---------- Provided material

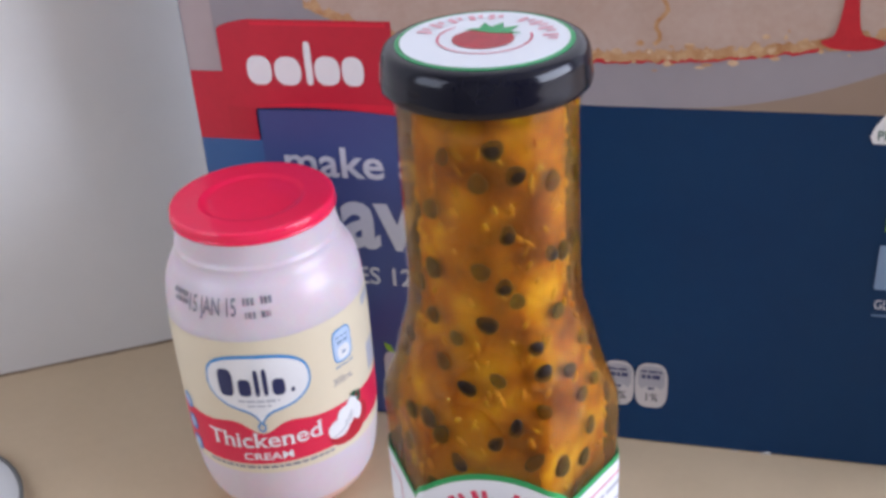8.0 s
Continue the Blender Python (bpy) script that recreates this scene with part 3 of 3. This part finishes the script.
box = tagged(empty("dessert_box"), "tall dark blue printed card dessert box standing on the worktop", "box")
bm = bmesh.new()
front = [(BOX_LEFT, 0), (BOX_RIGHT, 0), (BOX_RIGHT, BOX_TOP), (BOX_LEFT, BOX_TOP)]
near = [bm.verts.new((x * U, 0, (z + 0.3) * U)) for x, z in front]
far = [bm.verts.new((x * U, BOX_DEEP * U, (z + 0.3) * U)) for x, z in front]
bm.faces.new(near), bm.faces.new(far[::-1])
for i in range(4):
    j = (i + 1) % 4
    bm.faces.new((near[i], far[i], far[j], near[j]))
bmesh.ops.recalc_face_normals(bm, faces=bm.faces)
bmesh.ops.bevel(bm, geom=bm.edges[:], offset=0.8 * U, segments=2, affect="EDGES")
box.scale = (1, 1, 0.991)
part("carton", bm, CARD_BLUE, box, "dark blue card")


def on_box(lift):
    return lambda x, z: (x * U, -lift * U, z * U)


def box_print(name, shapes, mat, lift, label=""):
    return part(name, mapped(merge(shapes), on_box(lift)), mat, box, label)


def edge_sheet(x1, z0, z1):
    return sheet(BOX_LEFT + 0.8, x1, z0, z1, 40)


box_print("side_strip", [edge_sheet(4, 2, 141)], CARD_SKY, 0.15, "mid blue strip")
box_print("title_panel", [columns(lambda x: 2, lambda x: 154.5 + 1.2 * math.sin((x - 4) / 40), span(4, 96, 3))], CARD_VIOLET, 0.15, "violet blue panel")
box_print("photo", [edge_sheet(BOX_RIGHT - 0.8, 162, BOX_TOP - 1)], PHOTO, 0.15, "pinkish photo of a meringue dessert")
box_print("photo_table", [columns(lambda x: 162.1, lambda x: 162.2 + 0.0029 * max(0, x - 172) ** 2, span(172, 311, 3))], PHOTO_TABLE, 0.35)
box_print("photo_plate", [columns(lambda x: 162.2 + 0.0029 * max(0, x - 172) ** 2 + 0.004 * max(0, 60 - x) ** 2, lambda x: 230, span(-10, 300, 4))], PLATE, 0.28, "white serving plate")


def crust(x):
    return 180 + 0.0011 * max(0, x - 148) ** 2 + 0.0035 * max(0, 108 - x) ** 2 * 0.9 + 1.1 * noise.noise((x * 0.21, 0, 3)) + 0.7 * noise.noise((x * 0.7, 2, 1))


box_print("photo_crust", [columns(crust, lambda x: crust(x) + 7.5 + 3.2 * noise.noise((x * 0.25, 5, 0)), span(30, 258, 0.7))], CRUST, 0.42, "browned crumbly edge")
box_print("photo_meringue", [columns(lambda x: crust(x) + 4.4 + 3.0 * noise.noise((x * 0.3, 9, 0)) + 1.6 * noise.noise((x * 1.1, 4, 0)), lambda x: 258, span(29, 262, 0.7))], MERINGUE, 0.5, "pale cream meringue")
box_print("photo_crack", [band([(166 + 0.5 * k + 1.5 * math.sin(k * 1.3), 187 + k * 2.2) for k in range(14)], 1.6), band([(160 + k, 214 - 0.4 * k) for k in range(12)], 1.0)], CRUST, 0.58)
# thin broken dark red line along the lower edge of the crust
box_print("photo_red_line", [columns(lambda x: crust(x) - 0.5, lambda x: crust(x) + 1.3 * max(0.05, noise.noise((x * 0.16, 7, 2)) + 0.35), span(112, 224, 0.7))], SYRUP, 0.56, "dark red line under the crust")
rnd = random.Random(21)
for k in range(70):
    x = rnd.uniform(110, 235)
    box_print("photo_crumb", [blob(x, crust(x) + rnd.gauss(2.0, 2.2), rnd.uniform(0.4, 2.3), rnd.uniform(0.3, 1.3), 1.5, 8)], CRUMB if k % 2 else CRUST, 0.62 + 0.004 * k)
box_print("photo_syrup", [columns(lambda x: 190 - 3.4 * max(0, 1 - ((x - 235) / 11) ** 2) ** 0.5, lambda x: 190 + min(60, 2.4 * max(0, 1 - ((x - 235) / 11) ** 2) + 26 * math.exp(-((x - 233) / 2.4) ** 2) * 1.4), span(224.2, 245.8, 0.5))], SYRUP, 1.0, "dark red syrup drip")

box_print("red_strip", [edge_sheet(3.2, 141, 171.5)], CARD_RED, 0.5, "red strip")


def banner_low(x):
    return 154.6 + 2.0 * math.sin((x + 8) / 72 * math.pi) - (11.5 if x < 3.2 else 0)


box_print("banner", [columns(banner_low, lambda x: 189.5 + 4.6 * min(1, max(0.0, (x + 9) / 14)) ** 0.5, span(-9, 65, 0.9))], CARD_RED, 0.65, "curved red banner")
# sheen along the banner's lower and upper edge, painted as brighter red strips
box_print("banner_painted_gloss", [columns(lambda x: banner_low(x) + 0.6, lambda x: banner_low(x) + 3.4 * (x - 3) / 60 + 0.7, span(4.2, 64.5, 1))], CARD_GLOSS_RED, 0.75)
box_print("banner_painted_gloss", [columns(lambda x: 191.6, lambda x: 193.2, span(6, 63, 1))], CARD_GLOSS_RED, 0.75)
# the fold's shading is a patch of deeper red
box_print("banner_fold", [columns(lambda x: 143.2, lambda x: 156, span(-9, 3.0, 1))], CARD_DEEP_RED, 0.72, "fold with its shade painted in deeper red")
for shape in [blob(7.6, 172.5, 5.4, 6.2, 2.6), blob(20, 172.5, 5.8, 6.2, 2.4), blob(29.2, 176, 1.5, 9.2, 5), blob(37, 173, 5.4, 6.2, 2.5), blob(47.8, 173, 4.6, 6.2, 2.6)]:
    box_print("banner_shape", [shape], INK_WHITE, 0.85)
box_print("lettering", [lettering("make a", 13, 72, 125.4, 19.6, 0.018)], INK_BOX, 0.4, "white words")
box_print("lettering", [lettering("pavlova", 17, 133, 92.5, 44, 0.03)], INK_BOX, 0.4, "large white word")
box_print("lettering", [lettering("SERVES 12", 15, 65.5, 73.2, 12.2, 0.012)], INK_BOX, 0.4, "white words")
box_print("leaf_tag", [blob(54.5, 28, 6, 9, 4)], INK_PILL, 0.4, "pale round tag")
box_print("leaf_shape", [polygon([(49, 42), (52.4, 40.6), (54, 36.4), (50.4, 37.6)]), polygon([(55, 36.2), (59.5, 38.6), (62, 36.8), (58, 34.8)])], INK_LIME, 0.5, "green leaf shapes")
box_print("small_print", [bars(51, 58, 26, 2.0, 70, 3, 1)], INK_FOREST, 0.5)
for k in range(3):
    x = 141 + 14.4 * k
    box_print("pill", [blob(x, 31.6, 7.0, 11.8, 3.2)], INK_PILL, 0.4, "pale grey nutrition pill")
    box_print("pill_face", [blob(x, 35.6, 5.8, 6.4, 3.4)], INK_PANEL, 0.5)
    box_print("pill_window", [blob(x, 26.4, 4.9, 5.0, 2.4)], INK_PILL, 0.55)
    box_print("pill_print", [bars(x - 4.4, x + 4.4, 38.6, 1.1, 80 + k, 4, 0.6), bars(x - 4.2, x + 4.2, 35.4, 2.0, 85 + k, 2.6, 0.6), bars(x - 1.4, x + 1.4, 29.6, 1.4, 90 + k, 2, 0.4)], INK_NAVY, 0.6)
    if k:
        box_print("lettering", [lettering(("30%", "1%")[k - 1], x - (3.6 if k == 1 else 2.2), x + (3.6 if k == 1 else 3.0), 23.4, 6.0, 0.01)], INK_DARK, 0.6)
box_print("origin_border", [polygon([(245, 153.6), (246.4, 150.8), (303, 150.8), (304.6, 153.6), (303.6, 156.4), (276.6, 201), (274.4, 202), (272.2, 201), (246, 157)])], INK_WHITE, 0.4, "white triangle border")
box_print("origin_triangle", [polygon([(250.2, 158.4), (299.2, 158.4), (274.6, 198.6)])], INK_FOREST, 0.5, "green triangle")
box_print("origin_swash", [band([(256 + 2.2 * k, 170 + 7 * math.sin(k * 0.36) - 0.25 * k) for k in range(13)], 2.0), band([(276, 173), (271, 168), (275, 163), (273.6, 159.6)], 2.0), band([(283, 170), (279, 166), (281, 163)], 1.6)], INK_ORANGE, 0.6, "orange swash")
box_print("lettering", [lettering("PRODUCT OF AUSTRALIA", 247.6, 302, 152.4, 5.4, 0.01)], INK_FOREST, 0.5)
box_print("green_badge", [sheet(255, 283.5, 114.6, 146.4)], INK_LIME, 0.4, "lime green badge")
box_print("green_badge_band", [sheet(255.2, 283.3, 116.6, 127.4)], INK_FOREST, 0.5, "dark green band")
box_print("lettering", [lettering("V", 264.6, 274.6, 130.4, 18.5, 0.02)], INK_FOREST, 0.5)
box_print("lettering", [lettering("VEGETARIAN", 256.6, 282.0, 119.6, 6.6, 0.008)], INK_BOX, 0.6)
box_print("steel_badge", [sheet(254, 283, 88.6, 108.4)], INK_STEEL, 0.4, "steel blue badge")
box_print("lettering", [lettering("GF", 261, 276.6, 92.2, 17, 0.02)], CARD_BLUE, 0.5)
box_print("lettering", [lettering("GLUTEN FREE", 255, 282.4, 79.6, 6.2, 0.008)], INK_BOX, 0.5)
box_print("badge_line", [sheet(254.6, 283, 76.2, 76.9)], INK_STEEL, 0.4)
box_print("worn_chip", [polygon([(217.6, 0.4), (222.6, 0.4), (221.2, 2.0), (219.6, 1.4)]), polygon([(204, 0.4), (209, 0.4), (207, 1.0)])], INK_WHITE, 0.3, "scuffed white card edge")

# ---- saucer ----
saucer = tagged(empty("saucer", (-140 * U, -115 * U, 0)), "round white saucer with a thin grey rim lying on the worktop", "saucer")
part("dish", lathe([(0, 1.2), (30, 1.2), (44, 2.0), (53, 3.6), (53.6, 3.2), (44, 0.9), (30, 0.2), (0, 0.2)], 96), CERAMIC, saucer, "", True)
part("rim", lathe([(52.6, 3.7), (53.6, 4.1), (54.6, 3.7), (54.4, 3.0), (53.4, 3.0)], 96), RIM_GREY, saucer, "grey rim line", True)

--------------------

### What is being asked
Set the lines above down again, word for word, from the first through the one containing "return sheet(BOX_LEFT +"; pictures excluded.

### Solution to this task
8.0 s
Continue the Blender Python (bpy) script that recreates this scene with part 3 of 3. This part finishes the script.
box = tagged(empty("dessert_box"), "tall dark blue printed card dessert box standing on the worktop", "box")
bm = bmesh.new()
front = [(BOX_LEFT, 0), (BOX_RIGHT, 0), (BOX_RIGHT, BOX_TOP), (BOX_LEFT, BOX_TOP)]
near = [bm.verts.new((x * U, 0, (z + 0.3) * U)) for x, z in front]
far = [bm.verts.new((x * U, BOX_DEEP * U, (z + 0.3) * U)) for x, z in front]
bm.faces.new(near), bm.faces.new(far[::-1])
for i in range(4):
    j = (i + 1) % 4
    bm.faces.new((near[i], far[i], far[j], near[j]))
bmesh.ops.recalc_face_normals(bm, faces=bm.faces)
bmesh.ops.bevel(bm, geom=bm.edges[:], offset=0.8 * U, segments=2, affect="EDGES")
box.scale = (1, 1, 0.991)
part("carton", bm, CARD_BLUE, box, "dark blue card")


def on_box(lift):
    return lambda x, z: (x * U, -lift * U, z * U)


def box_print(name, shapes, mat, lift, label=""):
    return part(name, mapped(merge(shapes), on_box(lift)), mat, box, label)


def edge_sheet(x1, z0, z1):
    return sheet(BOX_LEFT + 0.8, x1, z0, z1, 40)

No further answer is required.